After deliberating for two years, a national commission is pushing to implement social-emotional learning (SEL) in all government schools. The commission, led by The Aspen Institute, is farming the movement as a benign matter of developing “the whole child.”
SEL is a red-hot item on the panacea shelf in the fad-prone realm of mass education right now, as is computerized personalized learning. Hence, a plug from Aspen’s globalist thinkers could be an added boost.
The first recommendation of Aspen’s National Commission on Social, Emotional, and Academic Achievement is that policymakers “set a clear vision that broadens the definition of student success to prioritize the whole child.”
The whole child phenomenon is not at all original. It stems from the theories of progressive-education ideologue John Dewey. Dewey believed that educators should nurture students’ hearts as well as heads and let them learn largely by doing. For many decades, this so-called child-centered approach has been in conflict with the ideal of teachers directly transmitting essential knowledge to their students.
Unfortunately, the freshly minted SEL whole child model is wired to be far more systematic—and yes, potentially insidious—than the old permissiveness. Aspen’s panel, co-chaired by well-known progressive Linda Darling Hammond, declared that “children require” a wide range of “skills, attitudes, character traits, and values to succeed in school, careers, and life.” Furthermore, SEL personal traits, the commission emphasized, “are increasingly demanded in the American workplace, which puts a premium on the ability to work in diverse teams, grapple with difficult problems, and adjust to rapid change.”
Federal and foundation partnerships aim to embed SEL into the daily fabric of government schooling. When powerful elites and institutions—such as Aspen—speak of attitudes, dispositions, and values that schoolchildren “require” in order to be “whole,” they use gentle-sounding terms such as collaboration, perseverance, a sense of responsibility, and the abilities to “think critically, consider diverse views, and problem-solve.”
Unfortunately, the reality is that subjective judgments by government employees using predetermined guidelines will decide how children rate on their ideological views. SEL opens a pathway for encouraging collectivist groupthink—a socialistic mindset—in ways more stealthy than already practiced in government schools.
Aspen advocates “standards” (not unlike Common Core) so that all schools follow the “whole child” model by building SEL “skills and competencies” into all academic content and even into recess, the lunchrooms, hallways, and extracurricular activities. The commission also wants SEL assessments to “capture the full gamut of young people’s knowledge and skills,” and cadres of bureaucrats trained to interpret and use the data. No where is there any mention of protecting students’ privacy rights from dumps of the vast data collected on their innermost feelings.
Nor do Aspen’s cosmic thinkers exhibit regard for parents’ rights to supervise the upbringing of their children and to have a reasonable expectation that taxpayer-funded schools are not going to transmit values diametrically opposed to those taught at home. The commission does briefly speak of having discussions with families and mentions “home visits” as one possibility. One must wonder if that would be akin to the universal home visits by state health authorities that Oregon Gov. Kate Brown (D) currently is seeking to implement for all newborns in the Beaver State.

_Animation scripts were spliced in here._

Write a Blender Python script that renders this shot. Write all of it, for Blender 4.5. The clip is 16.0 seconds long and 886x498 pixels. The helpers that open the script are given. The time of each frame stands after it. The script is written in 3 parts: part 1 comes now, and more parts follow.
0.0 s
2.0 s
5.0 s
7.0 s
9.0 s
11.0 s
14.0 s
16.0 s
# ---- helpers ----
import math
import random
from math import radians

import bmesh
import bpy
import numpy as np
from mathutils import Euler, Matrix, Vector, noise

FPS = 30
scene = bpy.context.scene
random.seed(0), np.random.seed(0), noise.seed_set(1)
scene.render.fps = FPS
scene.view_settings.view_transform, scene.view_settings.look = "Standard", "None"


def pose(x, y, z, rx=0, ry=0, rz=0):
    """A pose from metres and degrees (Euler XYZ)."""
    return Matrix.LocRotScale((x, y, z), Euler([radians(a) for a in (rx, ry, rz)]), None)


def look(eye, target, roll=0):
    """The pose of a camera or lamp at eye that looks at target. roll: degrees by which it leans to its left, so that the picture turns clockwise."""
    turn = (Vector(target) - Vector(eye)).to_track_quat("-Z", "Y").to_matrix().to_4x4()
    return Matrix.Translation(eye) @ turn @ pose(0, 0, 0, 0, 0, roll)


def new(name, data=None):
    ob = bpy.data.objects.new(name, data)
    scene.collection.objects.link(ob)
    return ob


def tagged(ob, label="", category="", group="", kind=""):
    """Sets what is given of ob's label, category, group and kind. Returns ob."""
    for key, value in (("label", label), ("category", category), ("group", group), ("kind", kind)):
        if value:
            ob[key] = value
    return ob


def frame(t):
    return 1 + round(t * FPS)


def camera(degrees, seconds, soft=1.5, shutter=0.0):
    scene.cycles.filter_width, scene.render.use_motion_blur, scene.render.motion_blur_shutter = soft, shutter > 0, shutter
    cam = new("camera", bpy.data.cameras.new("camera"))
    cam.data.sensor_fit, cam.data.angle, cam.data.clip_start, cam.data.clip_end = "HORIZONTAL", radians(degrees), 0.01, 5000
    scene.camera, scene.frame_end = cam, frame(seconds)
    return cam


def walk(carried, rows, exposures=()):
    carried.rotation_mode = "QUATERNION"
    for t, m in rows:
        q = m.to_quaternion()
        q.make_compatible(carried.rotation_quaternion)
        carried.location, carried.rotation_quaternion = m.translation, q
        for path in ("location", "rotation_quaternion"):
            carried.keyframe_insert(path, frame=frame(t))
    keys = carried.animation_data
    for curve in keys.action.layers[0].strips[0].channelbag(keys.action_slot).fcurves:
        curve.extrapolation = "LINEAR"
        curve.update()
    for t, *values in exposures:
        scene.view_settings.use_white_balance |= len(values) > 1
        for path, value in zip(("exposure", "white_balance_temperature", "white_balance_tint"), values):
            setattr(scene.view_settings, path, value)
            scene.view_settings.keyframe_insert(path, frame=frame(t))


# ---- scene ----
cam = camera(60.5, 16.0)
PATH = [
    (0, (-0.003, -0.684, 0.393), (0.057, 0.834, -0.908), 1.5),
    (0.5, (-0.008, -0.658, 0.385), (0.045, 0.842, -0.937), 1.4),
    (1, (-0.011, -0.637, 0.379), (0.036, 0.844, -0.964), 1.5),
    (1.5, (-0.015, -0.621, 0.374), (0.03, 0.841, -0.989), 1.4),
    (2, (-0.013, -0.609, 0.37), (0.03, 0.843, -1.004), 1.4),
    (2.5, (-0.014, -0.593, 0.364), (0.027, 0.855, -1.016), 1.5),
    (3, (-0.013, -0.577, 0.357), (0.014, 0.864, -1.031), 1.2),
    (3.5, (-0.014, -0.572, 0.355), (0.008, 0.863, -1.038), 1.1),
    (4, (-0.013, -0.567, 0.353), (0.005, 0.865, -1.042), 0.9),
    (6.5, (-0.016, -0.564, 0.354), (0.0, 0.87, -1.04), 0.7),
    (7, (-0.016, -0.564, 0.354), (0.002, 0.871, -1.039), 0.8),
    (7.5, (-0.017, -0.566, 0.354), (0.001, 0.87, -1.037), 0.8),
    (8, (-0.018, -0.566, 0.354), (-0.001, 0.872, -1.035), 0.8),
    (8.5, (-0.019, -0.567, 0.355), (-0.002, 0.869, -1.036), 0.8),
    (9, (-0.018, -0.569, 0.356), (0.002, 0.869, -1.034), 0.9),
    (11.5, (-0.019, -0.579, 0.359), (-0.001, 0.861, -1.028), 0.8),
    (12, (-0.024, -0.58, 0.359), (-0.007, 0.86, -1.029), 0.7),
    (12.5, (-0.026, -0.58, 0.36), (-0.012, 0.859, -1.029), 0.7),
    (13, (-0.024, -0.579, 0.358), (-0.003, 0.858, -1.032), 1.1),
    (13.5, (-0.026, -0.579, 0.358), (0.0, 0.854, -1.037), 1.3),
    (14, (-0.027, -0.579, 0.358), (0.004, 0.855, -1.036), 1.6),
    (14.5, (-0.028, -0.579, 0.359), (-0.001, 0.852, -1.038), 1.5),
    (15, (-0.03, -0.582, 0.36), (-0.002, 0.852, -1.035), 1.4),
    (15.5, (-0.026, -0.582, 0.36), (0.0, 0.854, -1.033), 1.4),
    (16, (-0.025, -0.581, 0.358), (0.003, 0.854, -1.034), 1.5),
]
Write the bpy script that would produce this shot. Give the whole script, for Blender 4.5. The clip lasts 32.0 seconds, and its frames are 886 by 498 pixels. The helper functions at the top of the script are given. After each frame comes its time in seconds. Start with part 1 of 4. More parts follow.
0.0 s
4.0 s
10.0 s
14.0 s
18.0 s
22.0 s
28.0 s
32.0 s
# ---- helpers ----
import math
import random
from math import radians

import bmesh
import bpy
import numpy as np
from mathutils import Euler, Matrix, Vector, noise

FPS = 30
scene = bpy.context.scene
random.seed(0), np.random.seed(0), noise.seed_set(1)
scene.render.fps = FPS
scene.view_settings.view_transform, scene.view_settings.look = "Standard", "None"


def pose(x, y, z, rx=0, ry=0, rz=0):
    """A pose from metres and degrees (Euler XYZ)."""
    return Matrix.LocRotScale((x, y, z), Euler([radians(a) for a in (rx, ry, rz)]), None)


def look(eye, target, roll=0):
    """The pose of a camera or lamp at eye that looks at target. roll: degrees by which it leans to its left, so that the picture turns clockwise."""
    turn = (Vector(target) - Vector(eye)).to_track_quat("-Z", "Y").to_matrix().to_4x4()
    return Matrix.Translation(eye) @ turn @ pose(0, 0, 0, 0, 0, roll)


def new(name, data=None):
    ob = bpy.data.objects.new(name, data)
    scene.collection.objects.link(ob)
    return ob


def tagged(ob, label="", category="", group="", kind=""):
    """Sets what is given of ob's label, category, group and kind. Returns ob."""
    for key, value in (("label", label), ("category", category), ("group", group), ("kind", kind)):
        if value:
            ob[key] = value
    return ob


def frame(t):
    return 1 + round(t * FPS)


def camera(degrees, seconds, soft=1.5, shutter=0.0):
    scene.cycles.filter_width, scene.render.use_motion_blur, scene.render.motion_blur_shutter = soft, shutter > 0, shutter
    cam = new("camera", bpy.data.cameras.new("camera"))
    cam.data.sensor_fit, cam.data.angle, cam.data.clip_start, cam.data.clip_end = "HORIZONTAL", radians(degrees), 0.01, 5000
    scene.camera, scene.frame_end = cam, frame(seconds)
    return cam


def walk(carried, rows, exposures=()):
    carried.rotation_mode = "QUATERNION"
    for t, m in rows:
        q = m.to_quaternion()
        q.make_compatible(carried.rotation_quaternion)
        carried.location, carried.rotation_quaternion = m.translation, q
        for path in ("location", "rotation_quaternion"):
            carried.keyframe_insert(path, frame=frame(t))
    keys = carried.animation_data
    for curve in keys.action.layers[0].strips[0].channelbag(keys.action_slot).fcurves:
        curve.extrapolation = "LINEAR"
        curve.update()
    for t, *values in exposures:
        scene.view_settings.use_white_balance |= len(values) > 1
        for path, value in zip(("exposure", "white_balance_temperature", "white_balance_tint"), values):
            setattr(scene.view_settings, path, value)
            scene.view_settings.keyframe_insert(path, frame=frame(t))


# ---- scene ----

The whole child movement depends on the raw exercise of totalitarian power to erase parental rights. To thwart it, parents must gain the clout to select schools that respect family values and help children become well-rounded, independent-thinking individuals. Education savings accounts, tax-credit scholarships, private-choice vouchers, and homeschooling are among the most promising options for safeguarding the freedom necessary for the American dream to survive.